WRITTEN PROBLEM: Quote only the lines from the line containing "return 1 + round(t * FPS)" to the line containing "q = m.to_quaternion()", with both of those lines included, please, exactly as written.

[Scripts that build animated scenes]
========

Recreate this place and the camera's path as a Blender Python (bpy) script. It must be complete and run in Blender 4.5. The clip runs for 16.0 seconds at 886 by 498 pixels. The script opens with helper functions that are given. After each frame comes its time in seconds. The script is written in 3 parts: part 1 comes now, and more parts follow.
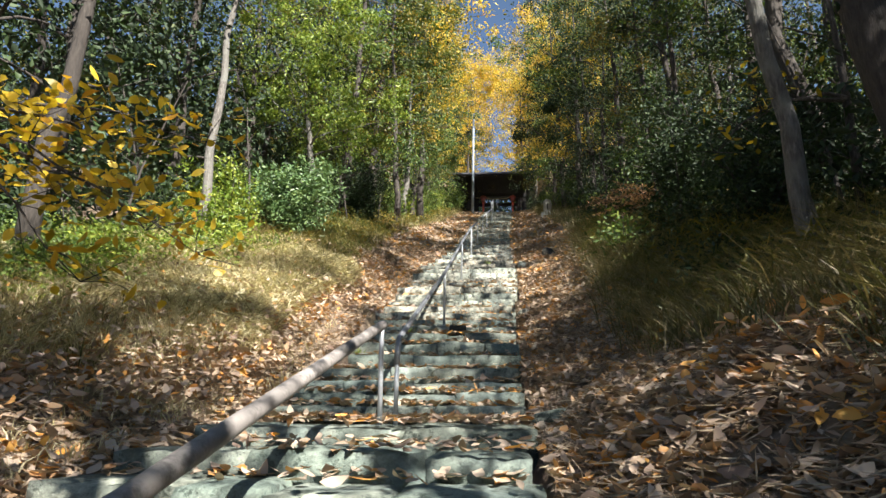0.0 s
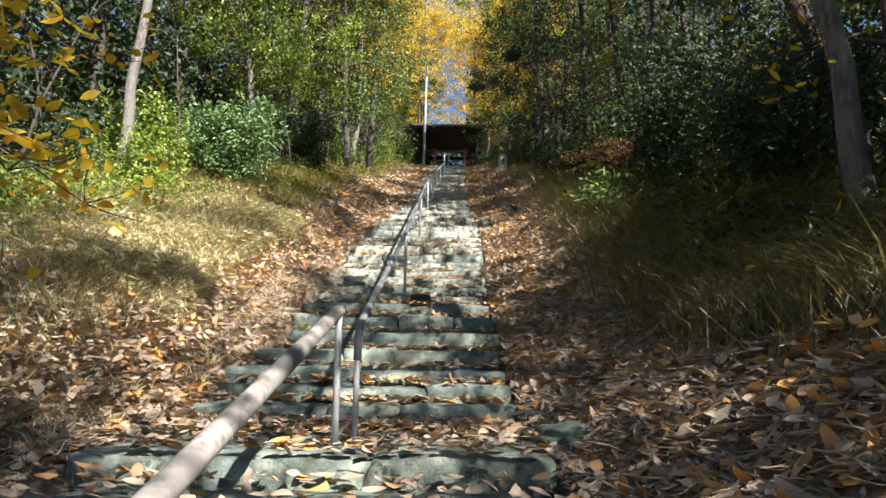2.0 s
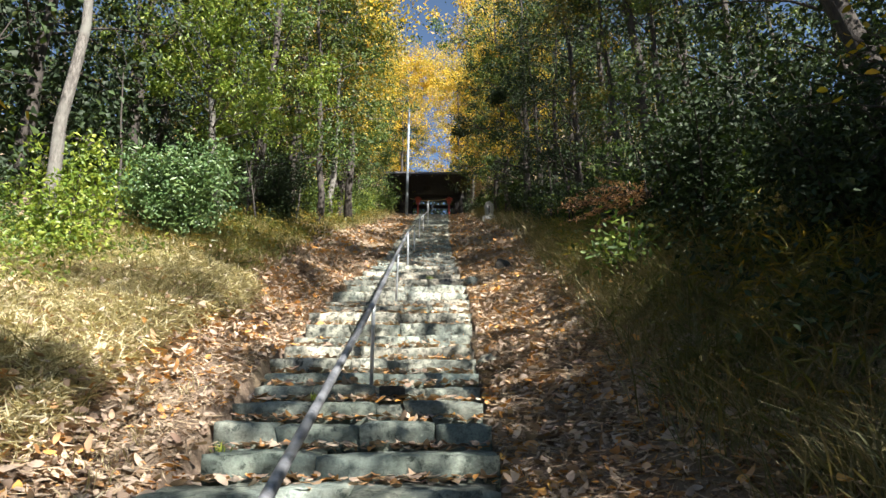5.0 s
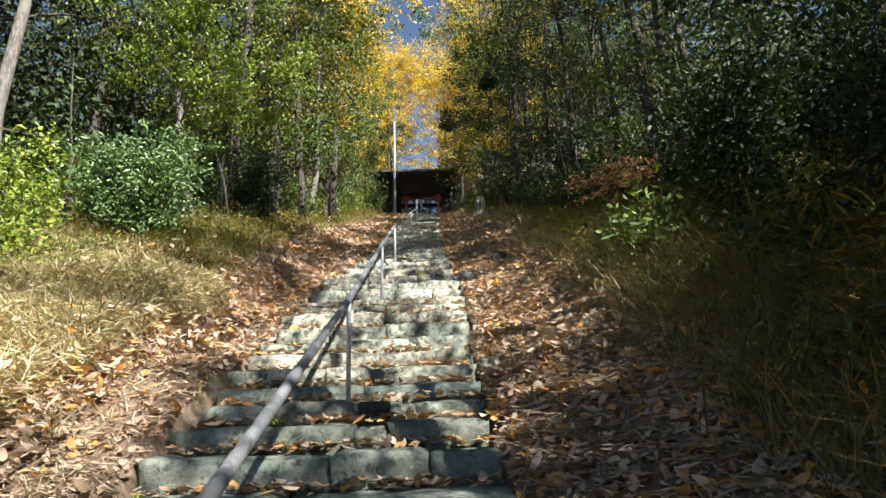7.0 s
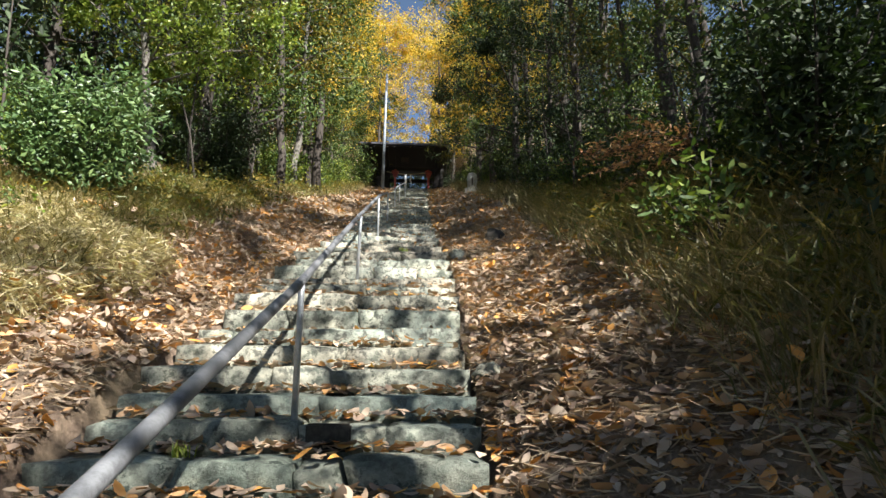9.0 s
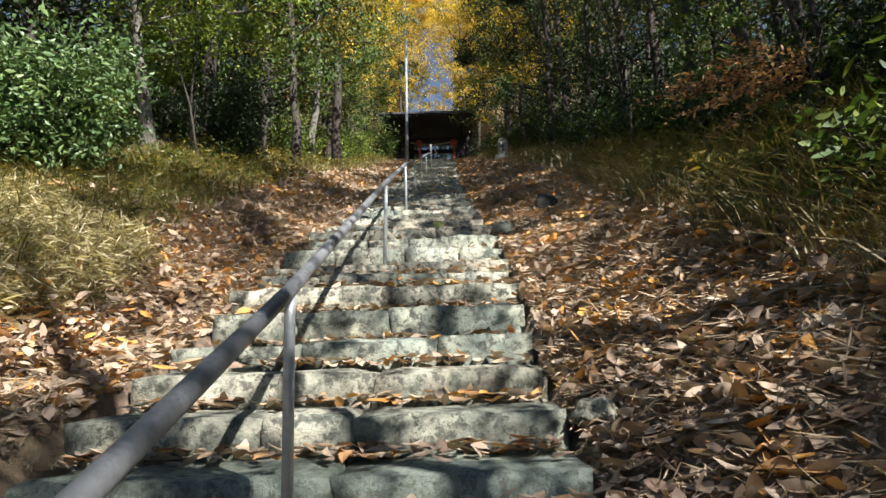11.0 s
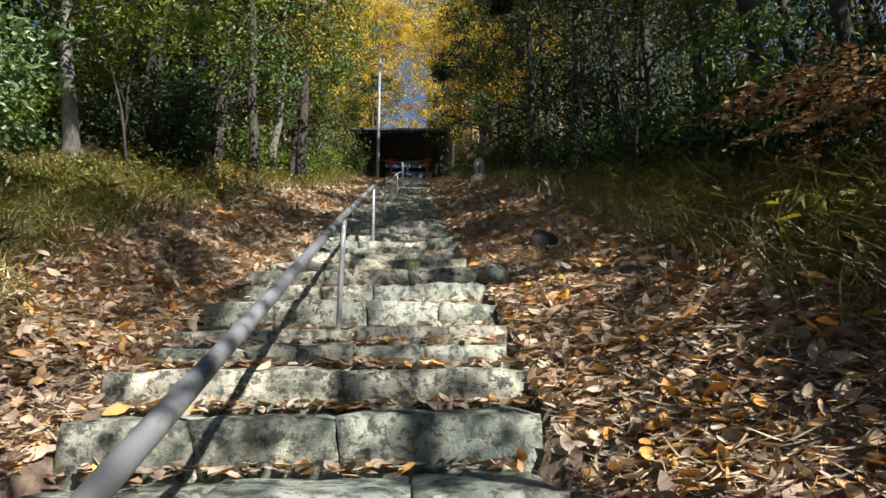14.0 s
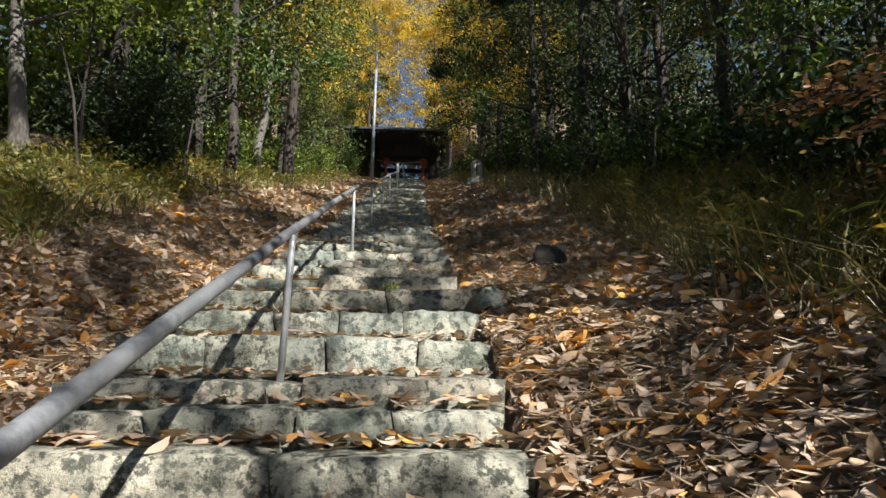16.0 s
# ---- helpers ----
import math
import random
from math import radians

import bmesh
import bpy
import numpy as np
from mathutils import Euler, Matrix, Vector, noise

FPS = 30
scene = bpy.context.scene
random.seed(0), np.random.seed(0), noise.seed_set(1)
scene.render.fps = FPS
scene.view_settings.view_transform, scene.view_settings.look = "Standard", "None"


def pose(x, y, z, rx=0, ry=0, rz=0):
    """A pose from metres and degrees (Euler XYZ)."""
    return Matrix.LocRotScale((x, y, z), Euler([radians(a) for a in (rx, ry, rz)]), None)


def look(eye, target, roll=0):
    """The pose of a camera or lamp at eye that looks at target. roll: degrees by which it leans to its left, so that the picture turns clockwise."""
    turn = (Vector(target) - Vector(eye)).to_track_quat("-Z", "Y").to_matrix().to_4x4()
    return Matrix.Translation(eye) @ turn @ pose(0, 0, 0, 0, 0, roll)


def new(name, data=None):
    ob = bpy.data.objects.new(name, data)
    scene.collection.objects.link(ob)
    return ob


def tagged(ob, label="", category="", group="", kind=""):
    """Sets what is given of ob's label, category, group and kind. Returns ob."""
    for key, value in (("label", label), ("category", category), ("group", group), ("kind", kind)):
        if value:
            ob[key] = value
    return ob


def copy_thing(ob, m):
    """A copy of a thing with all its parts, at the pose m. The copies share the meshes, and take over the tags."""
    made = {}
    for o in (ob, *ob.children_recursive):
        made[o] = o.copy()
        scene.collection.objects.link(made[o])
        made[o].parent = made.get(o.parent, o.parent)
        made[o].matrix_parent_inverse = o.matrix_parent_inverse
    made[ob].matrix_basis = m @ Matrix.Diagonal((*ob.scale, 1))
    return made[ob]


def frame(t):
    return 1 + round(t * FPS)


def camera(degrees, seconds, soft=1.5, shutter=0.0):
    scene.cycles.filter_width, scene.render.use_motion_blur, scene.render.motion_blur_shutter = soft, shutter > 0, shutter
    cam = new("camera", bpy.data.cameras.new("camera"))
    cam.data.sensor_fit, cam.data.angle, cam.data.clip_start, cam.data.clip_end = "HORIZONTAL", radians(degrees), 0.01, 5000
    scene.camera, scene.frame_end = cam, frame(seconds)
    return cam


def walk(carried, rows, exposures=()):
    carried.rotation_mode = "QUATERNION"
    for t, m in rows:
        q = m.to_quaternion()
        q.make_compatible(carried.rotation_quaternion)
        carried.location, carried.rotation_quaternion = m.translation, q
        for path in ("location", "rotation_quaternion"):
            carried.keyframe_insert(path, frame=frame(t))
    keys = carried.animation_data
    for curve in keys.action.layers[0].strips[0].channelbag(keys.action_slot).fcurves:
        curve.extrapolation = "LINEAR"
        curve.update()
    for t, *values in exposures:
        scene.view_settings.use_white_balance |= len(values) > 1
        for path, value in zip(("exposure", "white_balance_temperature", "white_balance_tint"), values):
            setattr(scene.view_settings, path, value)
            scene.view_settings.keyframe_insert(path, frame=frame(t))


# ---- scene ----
cam = camera(68.7, 16.0)
METRES, EYE, TILT, LEAN, TURN = 10.4, 1.3, 0.0, 0.0, 5.4
ROWS = [
    (0.0, 0.0, 0.0, 0.0, -0.17, 14.41, -0.66),
    (0.5, -0.0083, 0.0299, 0.0097, -1.63, 14.87, -0.51),
    (1.0, -0.0102, 0.0566, 0.0137, -4.34, 13.97, -0.77),
    (1.5, -0.0128, 0.0851, 0.0271, -3.84, 13.18, -1.93),
    (2.0, -0.0197, 0.1249, 0.0346, -5.16, 10.41, -0.97),
    (2.5, -0.0143, 0.1512, 0.0456, -9.71, 8.12, -0.25),
    (3.0, -0.0121, 0.1793, 0.0607, -7.31, 8.69, 0.03),
    (3.5, -0.012, 0.2138, 0.0714, -5.77, 11.13, 0.29),
    (4.0, -0.006, 0.2441, 0.0781, -7.86, 12.16, 0.44),
    (4.5, -0.0004, 0.2673, 0.0889, -6.62, 13.55, -0.04),
    (5.0, 0.0019, 0.2958, 0.0923, -6.27, 14.65, -0.03),
    (7.5, 0.0207, 0.4397, 0.1187, -6.79, 14.77, 2.43),
    (8.0, 0.029, 0.4701, 0.132, -9.19, 13.94, 0.82),
    (8.5, 0.0299, 0.5035, 0.1302, -8.6, 13.48, -0.39),
    (11.0, 0.0317, 0.6941, 0.1708, -5.48, 10.49, 1.67),
    (11.5, 0.033, 0.721, 0.1728, -4.45, 11.11, 1.61),
    (12.0, 0.0313, 0.7466, 0.1891, -5.25, 10.8, 0.32),
    (12.5, 0.0362, 0.7737, 0.1963, -6.04, 11.07, -0.46),
    (13.0, 0.0389, 0.7929, 0.2098, -4.03, 11.48, -0.48),
    (13.5, 0.0387, 0.821, 0.2161, -4.46, 12.17, -0.17),
    (14.0, 0.0419, 0.8415, 0.2272, -8.5, 12.02, 0.62),
    (14.5, 0.0513, 0.8707, 0.2371, -7.75, 12.31, 0.14),
    (15.0, 0.0577, 0.8905, 0.2478, -5.92, 12.81, -0.84),
    (15.5, 0.0596, 0.9186, 0.2578, -6.78, 13.39, -1.21),
    (16.0, 0.066, 0.9421, 0.2625, -9.01, 12.15, -0.36),
]
walk(cam, [(t, pose(0, 0, EYE, TILT, LEAN, TURN) @ pose(METRES * x, METRES * y, METRES * z, 90 + pitch, roll, yaw)) for t, x, y, z, yaw, pitch, roll in ROWS], [(0.0, 1.86), (8.5, 1.74), (11.0, 1.47), (13.0, 1.35), (16.0, 1.15)])

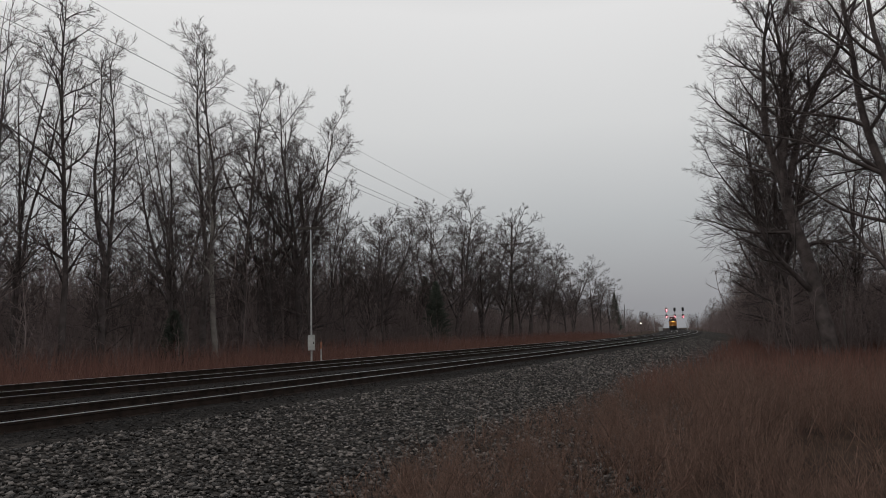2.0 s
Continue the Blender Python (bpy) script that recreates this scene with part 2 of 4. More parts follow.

========

EXERCISE RESPONSE:
    return 1 + round(t * FPS)


def camera(degrees, seconds, soft=1.5, shutter=0.0):
    scene.cycles.filter_width, scene.render.use_motion_blur, scene.render.motion_blur_shutter = soft, shutter > 0, shutter
    cam = new("camera", bpy.data.cameras.new("camera"))
    cam.data.sensor_fit, cam.data.angle, cam.data.clip_start, cam.data.clip_end = "HORIZONTAL", radians(degrees), 0.01, 5000
    scene.camera, scene.frame_end = cam, frame(seconds)
    return cam


def walk(carried, rows, exposures=()):
    carried.rotation_mode = "QUATERNION"
    for t, m in rows:
        q = m.to_quaternion()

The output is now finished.